EXERCISE: In the material below, identify each line bearing the word "with". Reproduce those lines.

-- begin DATASET ENTRIES --

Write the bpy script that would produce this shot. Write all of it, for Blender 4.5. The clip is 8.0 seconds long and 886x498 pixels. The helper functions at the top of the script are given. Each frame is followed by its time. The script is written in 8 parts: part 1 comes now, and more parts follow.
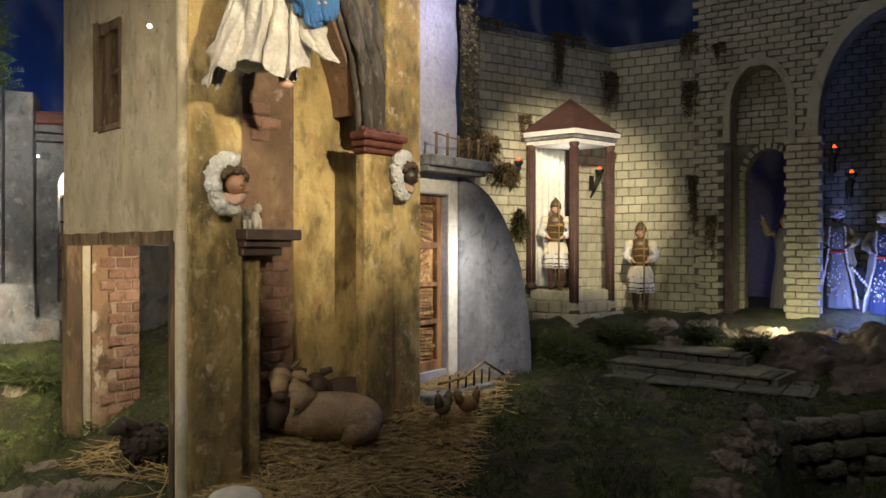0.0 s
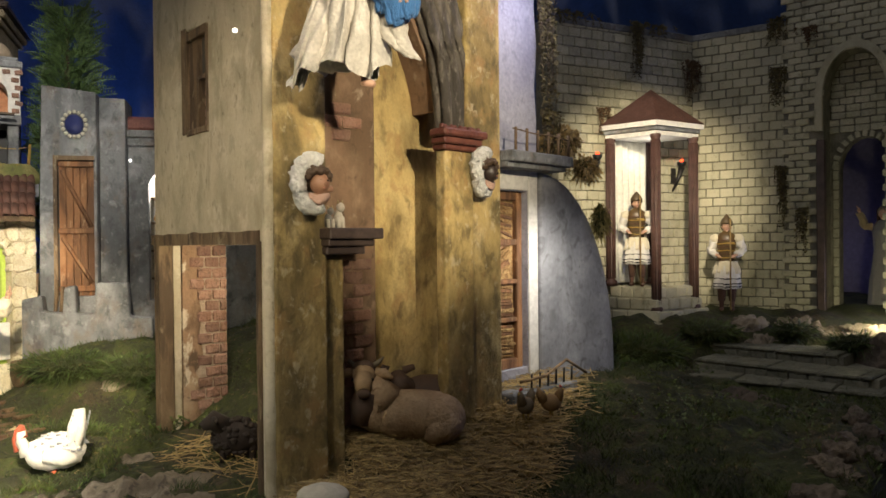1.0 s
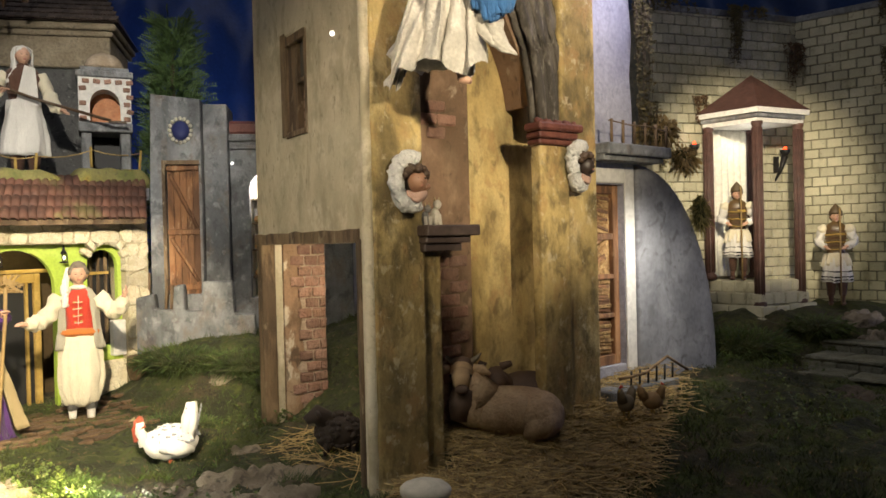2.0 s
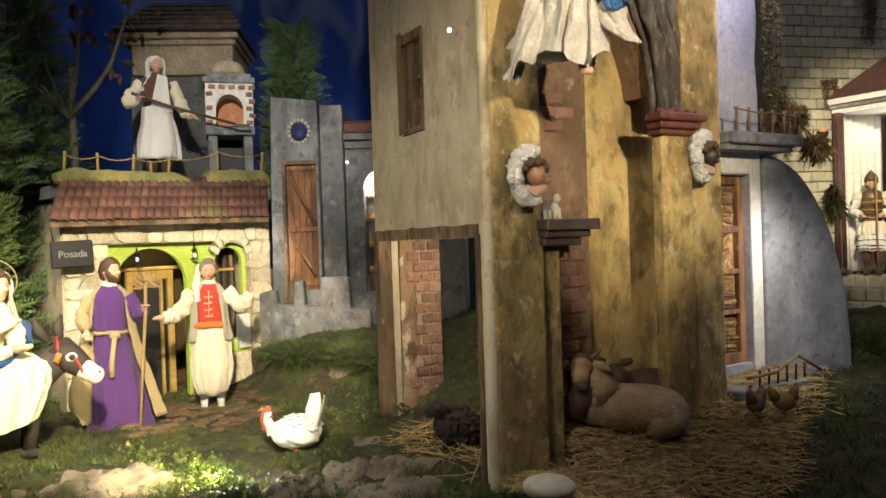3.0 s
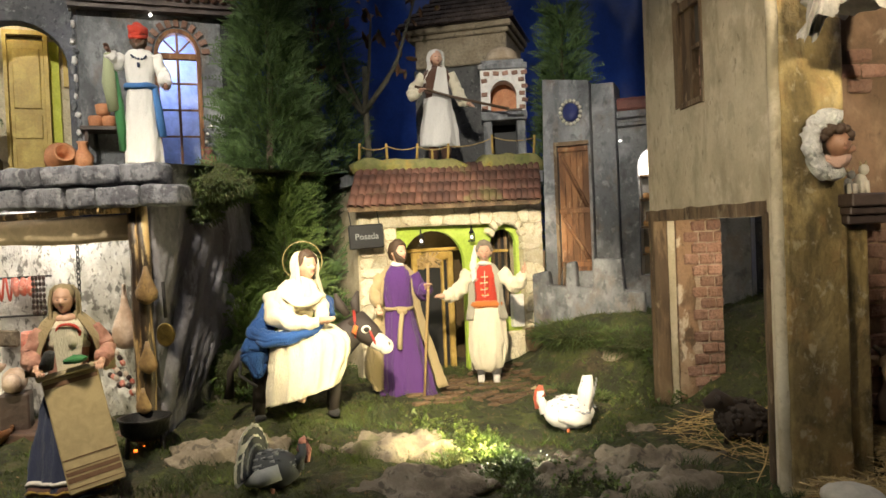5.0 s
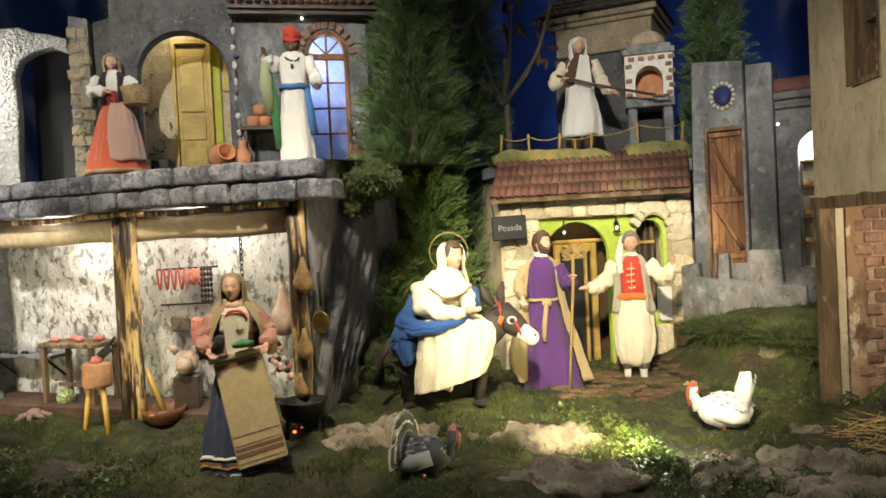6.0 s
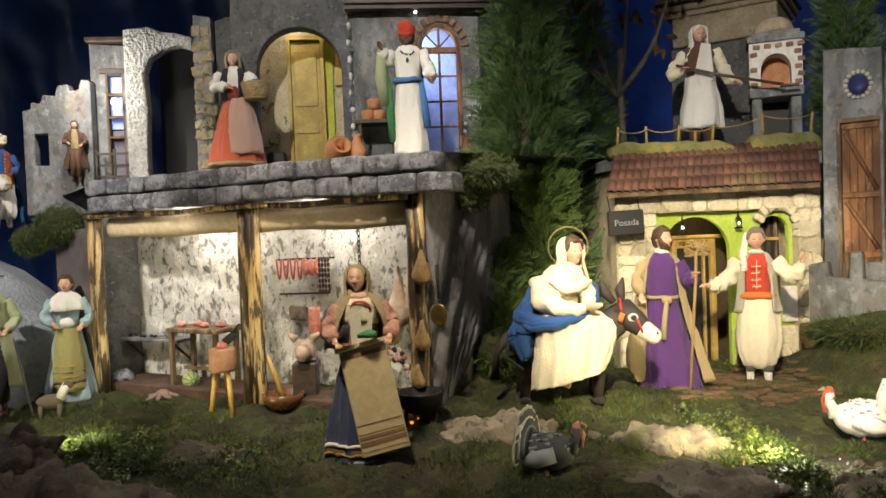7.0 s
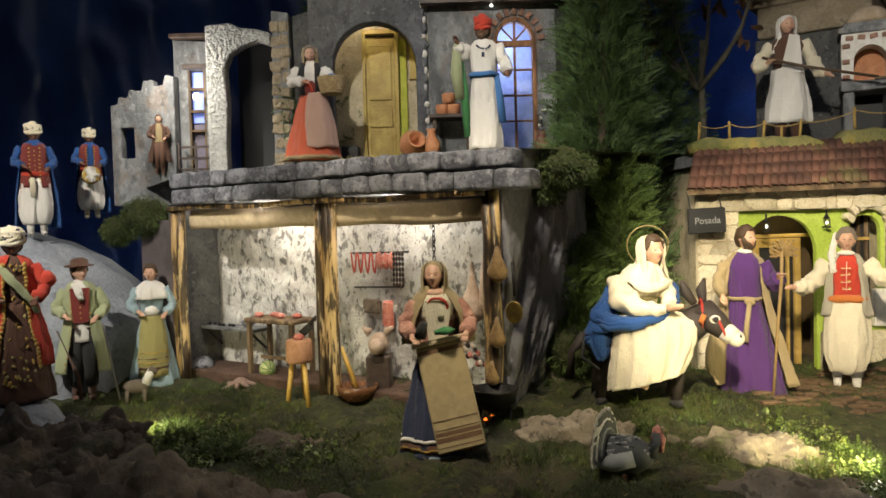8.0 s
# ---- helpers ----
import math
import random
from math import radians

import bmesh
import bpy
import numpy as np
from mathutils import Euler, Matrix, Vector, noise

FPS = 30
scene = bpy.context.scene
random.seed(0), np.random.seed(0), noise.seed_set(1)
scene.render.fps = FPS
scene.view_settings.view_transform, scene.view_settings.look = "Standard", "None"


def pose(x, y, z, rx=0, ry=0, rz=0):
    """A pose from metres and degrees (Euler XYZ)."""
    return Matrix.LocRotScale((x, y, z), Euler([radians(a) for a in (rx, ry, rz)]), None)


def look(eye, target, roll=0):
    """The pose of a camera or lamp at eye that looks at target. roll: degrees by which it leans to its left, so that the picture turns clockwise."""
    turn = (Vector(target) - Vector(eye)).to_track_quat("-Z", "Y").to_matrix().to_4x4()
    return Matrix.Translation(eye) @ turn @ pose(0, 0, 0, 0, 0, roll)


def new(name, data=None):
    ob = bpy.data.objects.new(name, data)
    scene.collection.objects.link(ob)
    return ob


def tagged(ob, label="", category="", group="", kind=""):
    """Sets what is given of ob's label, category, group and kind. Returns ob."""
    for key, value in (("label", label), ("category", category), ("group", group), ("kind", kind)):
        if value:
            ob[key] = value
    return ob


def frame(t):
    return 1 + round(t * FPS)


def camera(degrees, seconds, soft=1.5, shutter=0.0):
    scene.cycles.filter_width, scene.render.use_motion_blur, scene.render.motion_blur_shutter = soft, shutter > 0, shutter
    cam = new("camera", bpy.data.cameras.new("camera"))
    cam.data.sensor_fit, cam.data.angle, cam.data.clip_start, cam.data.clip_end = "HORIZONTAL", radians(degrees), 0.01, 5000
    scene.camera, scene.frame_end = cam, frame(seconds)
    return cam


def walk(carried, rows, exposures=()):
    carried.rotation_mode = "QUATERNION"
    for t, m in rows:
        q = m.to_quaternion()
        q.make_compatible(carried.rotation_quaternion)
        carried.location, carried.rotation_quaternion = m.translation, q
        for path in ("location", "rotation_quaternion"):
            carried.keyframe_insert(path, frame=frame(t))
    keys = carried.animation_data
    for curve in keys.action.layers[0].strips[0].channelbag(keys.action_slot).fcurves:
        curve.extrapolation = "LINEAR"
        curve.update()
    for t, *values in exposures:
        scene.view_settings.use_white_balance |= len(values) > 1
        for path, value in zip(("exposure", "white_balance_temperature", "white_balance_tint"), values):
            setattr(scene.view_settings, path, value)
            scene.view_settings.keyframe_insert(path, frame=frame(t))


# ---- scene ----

-- end DATASET ENTRIES --
-- begin DATASET ENTRIES --

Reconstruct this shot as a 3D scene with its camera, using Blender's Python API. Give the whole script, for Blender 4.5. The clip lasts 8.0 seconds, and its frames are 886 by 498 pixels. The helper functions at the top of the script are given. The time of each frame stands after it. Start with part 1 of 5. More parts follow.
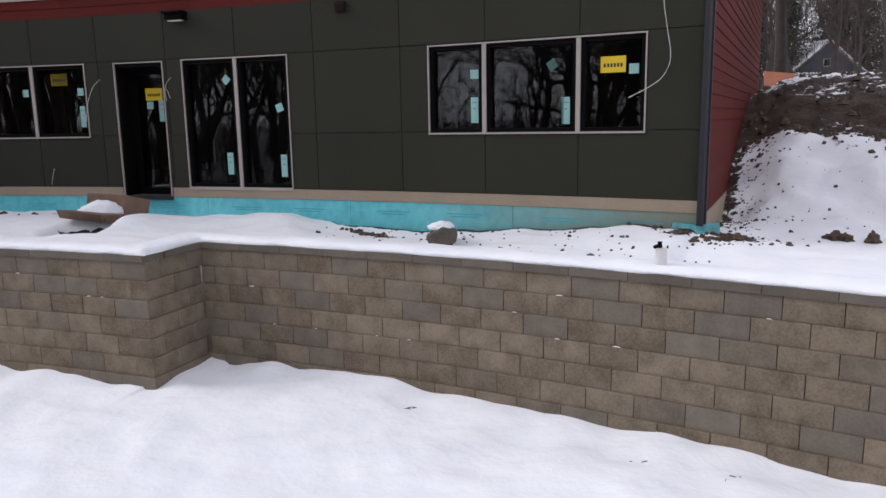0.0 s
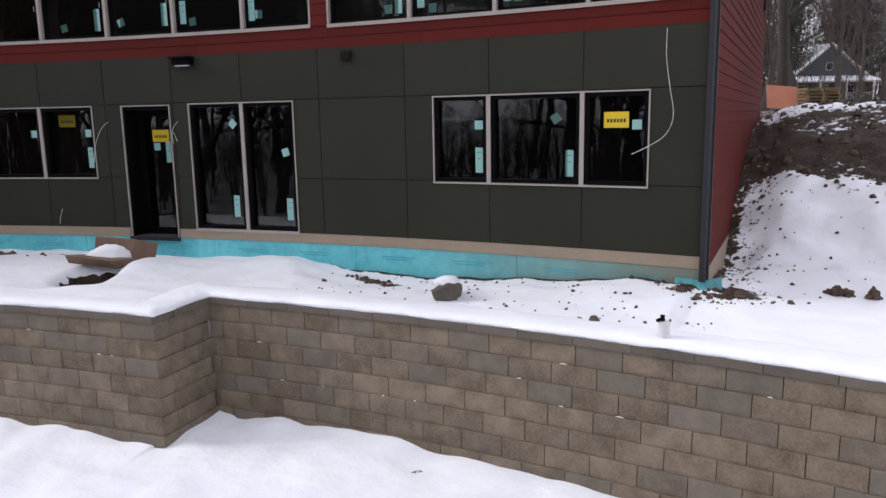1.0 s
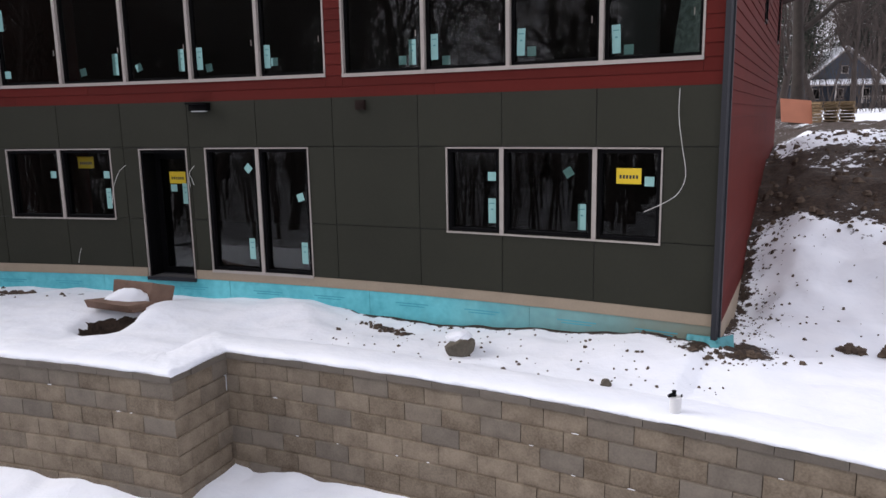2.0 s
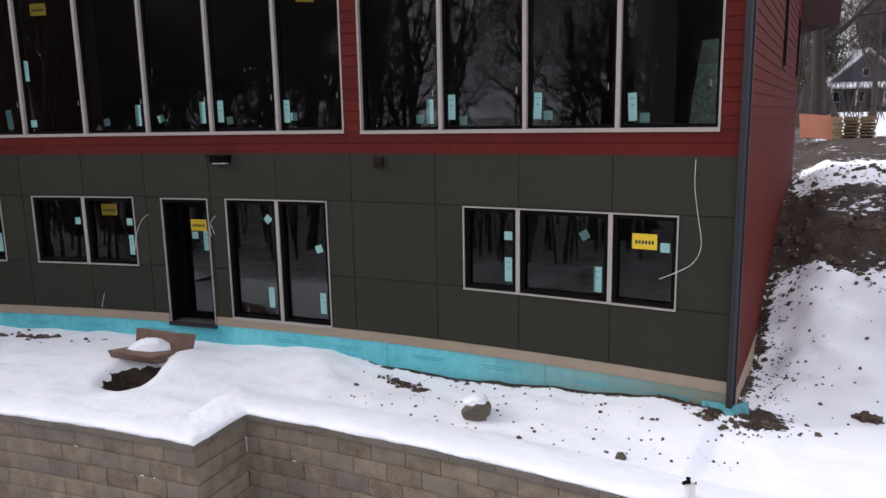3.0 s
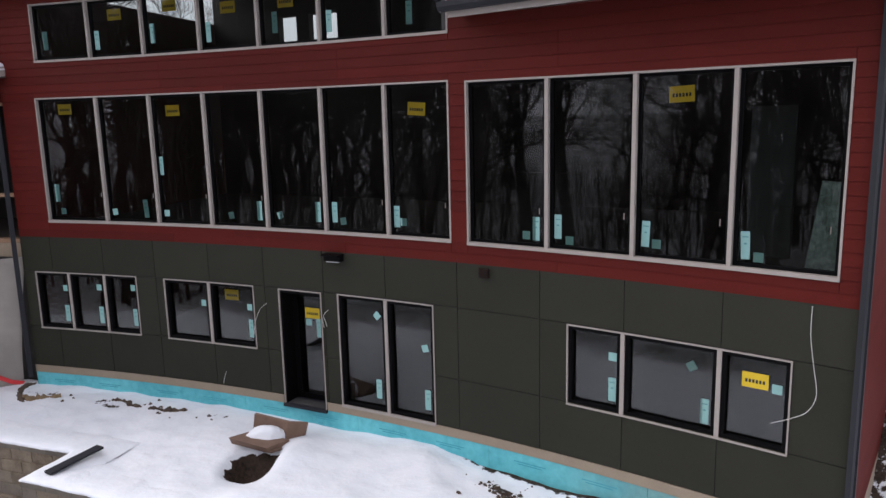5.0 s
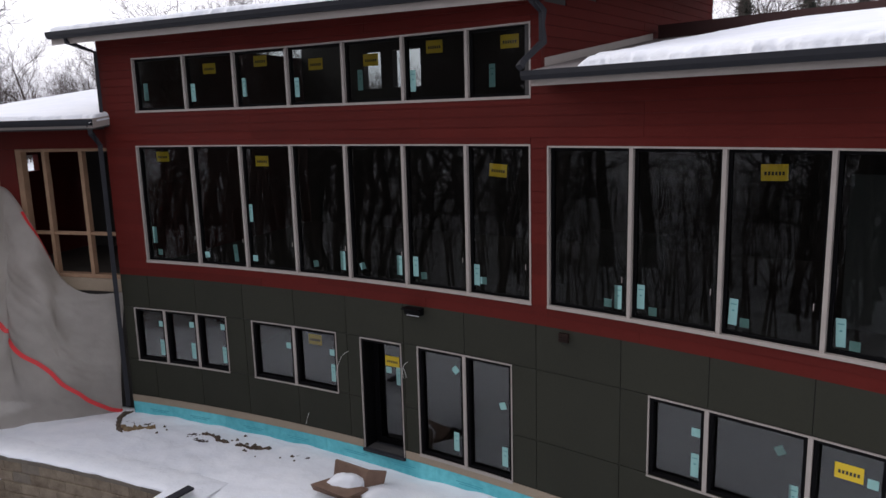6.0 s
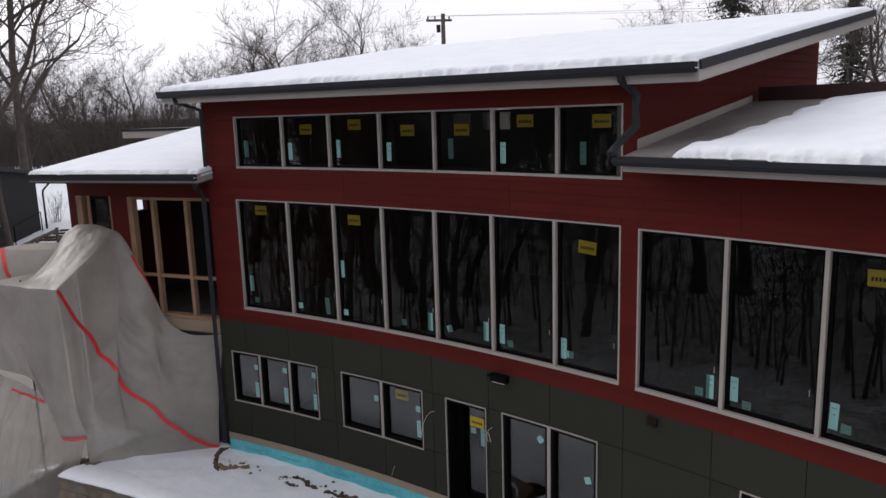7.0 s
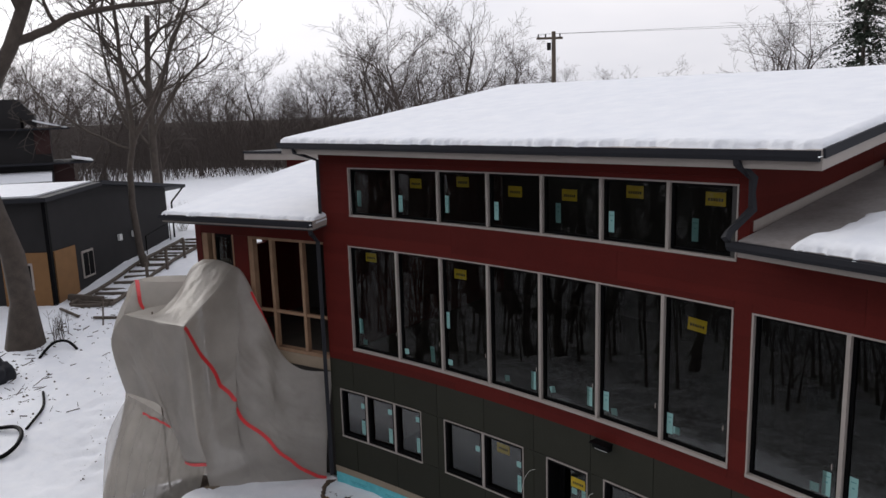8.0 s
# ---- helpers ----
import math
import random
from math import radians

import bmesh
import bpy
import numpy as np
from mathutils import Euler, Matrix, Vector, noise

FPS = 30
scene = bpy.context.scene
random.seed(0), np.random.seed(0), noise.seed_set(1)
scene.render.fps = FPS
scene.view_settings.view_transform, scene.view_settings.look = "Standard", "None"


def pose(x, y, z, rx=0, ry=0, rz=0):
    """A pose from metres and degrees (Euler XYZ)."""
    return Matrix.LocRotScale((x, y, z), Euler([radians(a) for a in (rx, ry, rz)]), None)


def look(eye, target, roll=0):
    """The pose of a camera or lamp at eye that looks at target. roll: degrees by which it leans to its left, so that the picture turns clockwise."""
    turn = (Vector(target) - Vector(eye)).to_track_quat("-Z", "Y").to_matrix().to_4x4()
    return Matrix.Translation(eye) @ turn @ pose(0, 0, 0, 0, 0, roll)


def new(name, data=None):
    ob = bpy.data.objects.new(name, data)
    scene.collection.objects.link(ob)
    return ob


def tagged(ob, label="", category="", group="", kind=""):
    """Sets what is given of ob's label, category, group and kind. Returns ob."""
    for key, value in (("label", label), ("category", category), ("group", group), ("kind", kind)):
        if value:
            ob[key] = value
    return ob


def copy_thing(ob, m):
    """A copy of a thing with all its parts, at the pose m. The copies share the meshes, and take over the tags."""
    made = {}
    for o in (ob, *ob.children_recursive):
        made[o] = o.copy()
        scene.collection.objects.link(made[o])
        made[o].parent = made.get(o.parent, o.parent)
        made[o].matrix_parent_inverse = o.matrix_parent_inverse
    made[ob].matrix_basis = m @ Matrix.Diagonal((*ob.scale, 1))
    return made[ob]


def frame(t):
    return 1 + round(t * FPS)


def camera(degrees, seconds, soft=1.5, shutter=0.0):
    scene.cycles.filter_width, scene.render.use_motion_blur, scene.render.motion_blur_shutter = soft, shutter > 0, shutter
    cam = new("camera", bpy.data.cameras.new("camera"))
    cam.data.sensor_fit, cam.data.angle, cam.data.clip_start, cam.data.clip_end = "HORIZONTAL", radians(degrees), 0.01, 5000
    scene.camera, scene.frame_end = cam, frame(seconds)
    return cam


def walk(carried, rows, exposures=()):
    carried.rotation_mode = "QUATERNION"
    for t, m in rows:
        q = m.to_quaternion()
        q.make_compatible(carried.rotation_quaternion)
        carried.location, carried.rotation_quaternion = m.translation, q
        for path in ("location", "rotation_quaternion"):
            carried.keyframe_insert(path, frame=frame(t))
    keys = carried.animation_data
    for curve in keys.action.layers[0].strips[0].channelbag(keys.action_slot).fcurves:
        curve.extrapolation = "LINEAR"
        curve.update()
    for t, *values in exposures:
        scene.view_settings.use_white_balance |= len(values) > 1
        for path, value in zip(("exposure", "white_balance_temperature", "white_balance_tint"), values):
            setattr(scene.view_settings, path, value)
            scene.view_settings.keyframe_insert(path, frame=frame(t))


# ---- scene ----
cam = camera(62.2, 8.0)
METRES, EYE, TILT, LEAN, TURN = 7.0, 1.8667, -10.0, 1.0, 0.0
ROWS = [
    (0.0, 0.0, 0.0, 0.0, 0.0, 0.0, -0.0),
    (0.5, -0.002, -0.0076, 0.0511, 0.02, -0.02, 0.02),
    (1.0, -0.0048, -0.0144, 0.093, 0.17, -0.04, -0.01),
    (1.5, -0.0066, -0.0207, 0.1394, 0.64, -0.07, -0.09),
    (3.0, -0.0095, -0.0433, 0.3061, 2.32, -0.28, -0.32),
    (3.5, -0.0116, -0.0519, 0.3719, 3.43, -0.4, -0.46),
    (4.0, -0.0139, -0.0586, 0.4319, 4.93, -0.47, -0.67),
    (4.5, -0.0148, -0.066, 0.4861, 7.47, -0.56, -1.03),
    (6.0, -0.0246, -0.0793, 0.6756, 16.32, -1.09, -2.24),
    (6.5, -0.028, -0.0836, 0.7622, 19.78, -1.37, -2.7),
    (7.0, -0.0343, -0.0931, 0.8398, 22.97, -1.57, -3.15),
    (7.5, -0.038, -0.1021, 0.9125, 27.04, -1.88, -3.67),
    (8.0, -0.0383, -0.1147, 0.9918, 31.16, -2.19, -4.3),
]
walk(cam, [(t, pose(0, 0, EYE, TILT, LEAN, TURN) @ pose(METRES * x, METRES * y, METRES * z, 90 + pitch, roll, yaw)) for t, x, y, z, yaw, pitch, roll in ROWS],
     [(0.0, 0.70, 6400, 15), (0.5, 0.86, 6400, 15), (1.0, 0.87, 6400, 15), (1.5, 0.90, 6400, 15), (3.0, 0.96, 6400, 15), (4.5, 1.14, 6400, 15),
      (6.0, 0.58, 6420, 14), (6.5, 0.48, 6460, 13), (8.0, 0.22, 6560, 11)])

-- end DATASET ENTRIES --

FINISHED ANSWER:
Reconstruct this shot as a 3D scene with its camera, using Blender's Python API. Give the whole script, for Blender 4.5. The clip lasts 8.0 seconds, and its frames are 886 by 498 pixels. The helper functions at the top of the script are given. The time of each frame stands after it. Start with part 1 of 5. More parts follow.
    """A copy of a thing with all its parts, at the pose m. The copies share the meshes, and take over the tags."""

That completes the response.